Keep to the lines between the one holding "# ---- helpers" and the one holding "of a camera", inclusive, and write them out exactly.

DATA SEGMENT ->
········
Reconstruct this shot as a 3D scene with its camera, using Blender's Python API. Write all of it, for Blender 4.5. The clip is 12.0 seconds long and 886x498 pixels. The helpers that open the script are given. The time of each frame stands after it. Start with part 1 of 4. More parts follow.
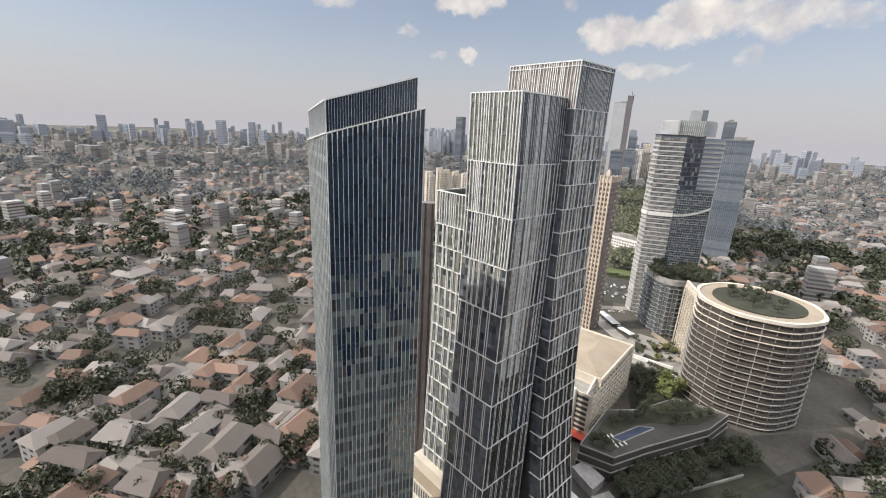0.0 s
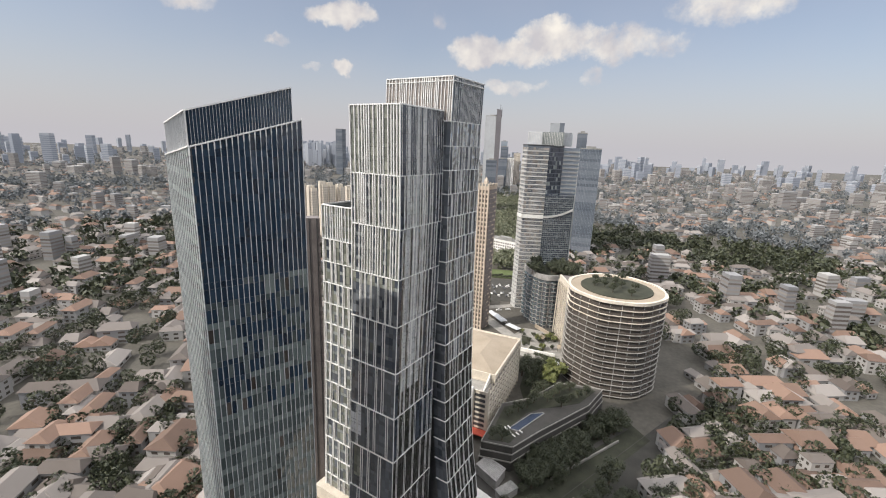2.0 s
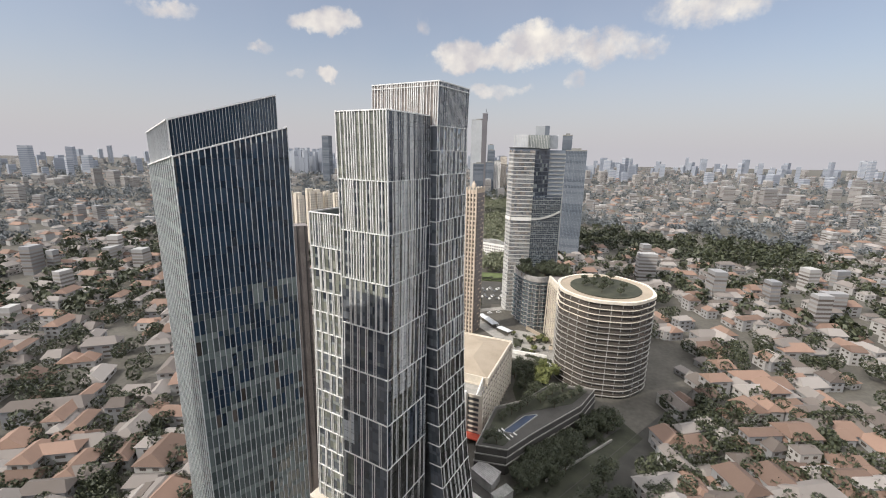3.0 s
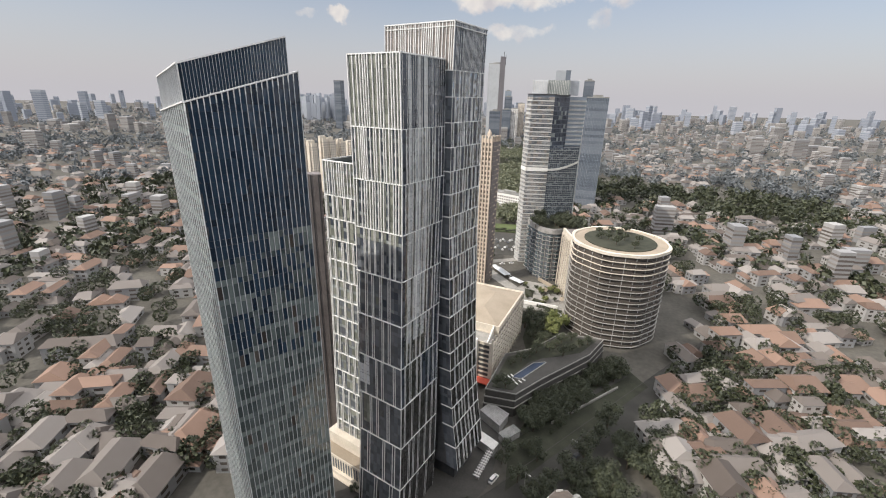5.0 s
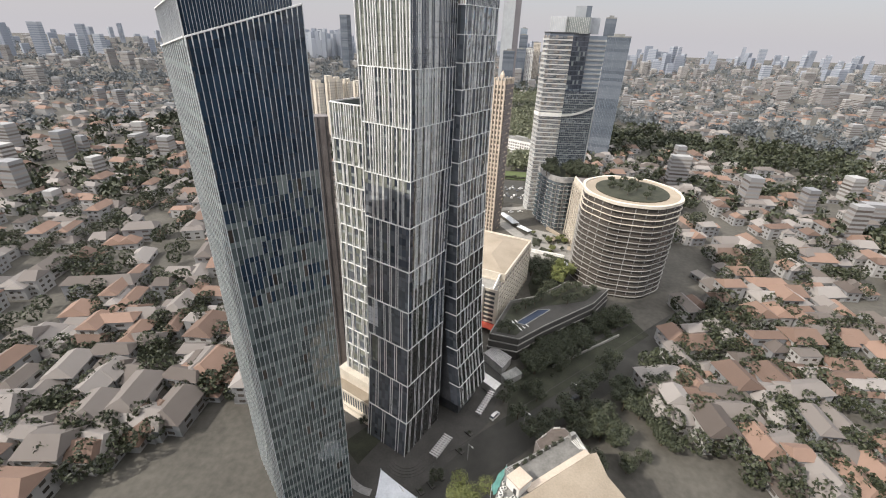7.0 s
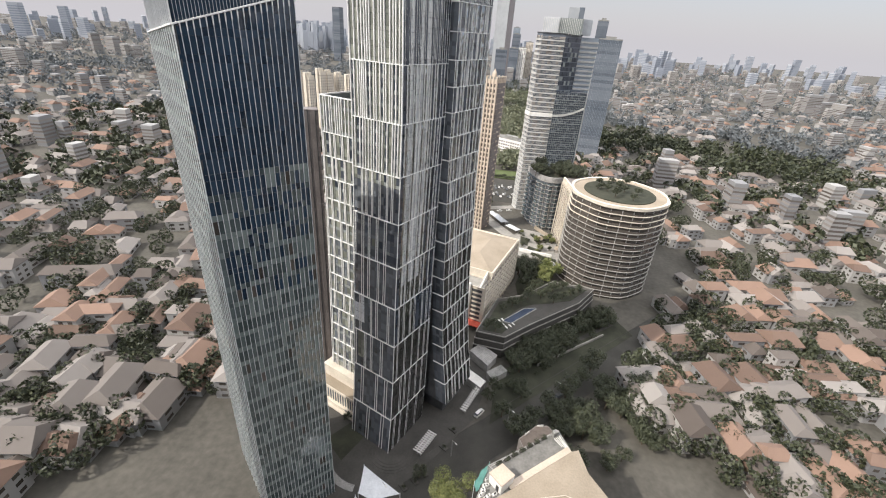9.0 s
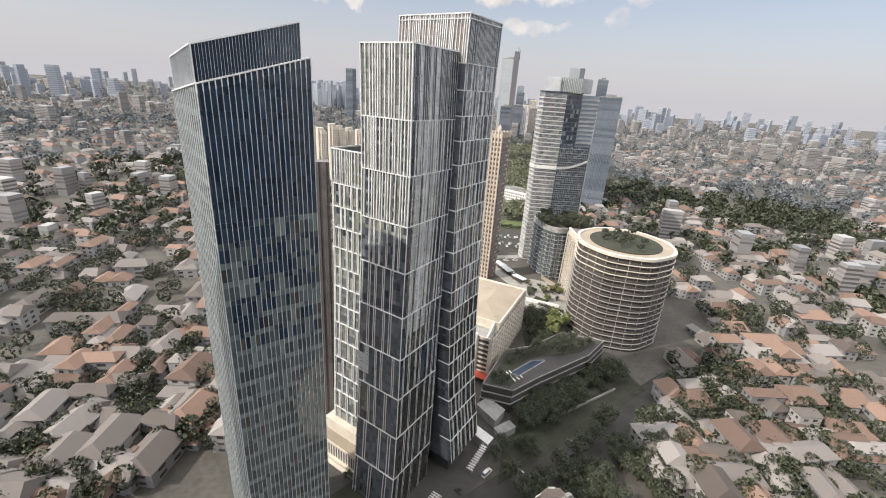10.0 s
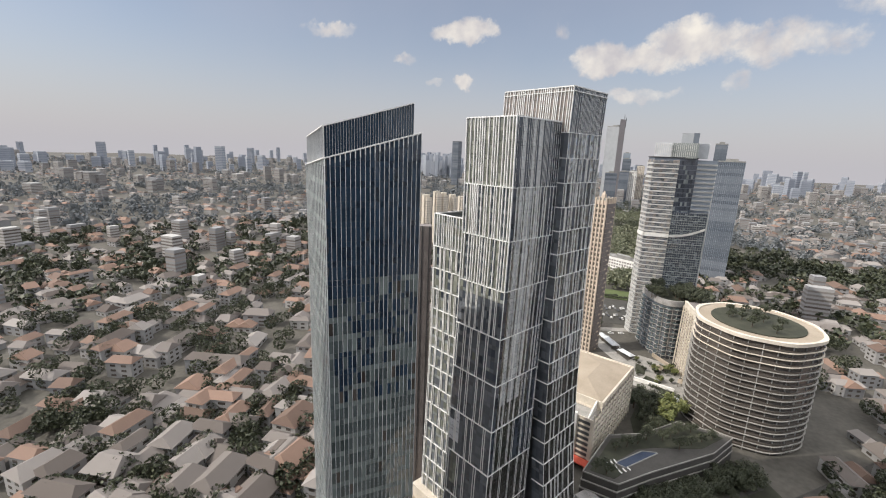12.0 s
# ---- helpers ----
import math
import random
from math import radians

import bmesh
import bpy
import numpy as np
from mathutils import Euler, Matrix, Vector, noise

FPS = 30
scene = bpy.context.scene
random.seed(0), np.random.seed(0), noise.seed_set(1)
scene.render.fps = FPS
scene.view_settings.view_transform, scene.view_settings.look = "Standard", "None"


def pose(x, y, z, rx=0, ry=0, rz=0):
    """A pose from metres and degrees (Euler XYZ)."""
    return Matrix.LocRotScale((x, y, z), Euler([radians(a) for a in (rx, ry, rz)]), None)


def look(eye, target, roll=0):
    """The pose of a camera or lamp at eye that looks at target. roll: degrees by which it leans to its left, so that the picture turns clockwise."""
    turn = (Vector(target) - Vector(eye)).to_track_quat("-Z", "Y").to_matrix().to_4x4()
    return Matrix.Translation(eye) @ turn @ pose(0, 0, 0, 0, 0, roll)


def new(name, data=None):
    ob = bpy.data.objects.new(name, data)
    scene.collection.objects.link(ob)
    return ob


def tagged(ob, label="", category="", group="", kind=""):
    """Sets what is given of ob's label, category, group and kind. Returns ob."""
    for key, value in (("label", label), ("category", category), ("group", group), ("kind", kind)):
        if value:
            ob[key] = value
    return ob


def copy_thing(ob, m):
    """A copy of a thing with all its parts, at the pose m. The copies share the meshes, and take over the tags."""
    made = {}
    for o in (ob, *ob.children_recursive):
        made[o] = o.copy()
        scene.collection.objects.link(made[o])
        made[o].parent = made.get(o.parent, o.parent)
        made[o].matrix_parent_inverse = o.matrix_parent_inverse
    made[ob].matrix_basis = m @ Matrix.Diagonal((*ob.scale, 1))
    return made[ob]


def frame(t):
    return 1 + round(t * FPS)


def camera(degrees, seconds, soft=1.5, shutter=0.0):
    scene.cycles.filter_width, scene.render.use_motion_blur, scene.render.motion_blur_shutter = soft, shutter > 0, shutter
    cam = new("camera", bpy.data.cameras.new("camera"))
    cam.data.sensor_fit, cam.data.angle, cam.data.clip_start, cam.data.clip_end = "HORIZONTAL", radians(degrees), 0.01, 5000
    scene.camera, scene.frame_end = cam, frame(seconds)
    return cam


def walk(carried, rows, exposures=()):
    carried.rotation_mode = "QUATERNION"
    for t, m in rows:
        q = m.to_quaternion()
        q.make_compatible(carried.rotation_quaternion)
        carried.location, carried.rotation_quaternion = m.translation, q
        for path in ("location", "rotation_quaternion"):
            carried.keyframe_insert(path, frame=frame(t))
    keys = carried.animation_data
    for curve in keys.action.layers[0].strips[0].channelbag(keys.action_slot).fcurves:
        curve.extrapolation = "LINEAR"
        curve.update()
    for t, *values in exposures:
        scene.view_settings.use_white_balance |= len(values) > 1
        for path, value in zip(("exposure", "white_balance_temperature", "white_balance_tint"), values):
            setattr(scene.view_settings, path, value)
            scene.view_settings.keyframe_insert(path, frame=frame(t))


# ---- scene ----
EYE = 134.0
cam = camera(92.4, 12.0, soft=1.08)
# seconds and the camera's turn; it stands at a high window and only turns
PATH = [
    (0.0, 74.24, -2.62, 16.83),
    (0.5, 75.68, -2.3, 9.48),
    (1.0, 76.63, -2.24, 4.06),
    (1.5, 76.4, -2.11, 2.16),
    (2.0, 76.36, -2.1, 1.42),
    (2.5, 76.97, -1.55, 0.36),
    (2.7, 77.08, -1.26, -0.01),
    (3.5, 76.3, -0.85, -0.32),
    (4.3, 73.36, -1.05, 0.69),
    (4.5, 72.39, -1.19, 1.01),
    (5.0, 70.29, -1.23, 1.65),
    (5.5, 68.83, -1.34, 2.13),
    (6.0, 67.26, -1.43, 2.61),
    (6.5, 65.0, -1.63, 3.0),
    (7.0, 63.13, -1.81, 3.06),
    (7.2, 62.06, -1.97, 3.07),
    (8.0, 59.3, -2.9, 3.0),
    (8.8, 61.25, -3.57, 2.45),
    (9.0, 62.79, -3.67, 2.23),
    (9.5, 66.38, -3.75, 2.45),
    (10.0, 69.35, -3.6, 3.14),
    (10.5, 72.16, -3.35, 4.78),
    (11.0, 74.46, -3.02, 7.95),
    (11.5, 76.24, -2.52, 12.27),
    (12.0, 77.31, -2.19, 16.37),
]
walk(cam, [(t, pose(0.0, 0.0, EYE, rx, ry, rz)) for t, rx, ry, rz in PATH],
     [(0.0, 0.24), (2.7, 0.24), (5.0, 0.24), (7.2, 0.32), (9.0, 0.42), (9.6, 0.46), (10.2, 0.36), (11.0, 0.24), (12.0, 0.18)])

# ---- light ----
SUN_WAY = Vector((0.90, 0.436))       # the way the light travels over the ground
SUN_UP = 42.0
world = bpy.data.worlds.new("world")
scene.world = world
world.use_nodes = True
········
RESPONSE TO THE TASK ->
# ---- helpers ----
import math
import random
from math import radians

import bmesh
import bpy
import numpy as np
from mathutils import Euler, Matrix, Vector, noise

FPS = 30
scene = bpy.context.scene
random.seed(0), np.random.seed(0), noise.seed_set(1)
scene.render.fps = FPS
scene.view_settings.view_transform, scene.view_settings.look = "Standard", "None"


def pose(x, y, z, rx=0, ry=0, rz=0):
    """A pose from metres and degrees (Euler XYZ)."""
    return Matrix.LocRotScale((x, y, z), Euler([radians(a) for a in (rx, ry, rz)]), None)


def look(eye, target, roll=0):
    """The pose of a camera or lamp at eye that looks at target. roll: degrees by which it leans to its left, so that the picture turns clockwise."""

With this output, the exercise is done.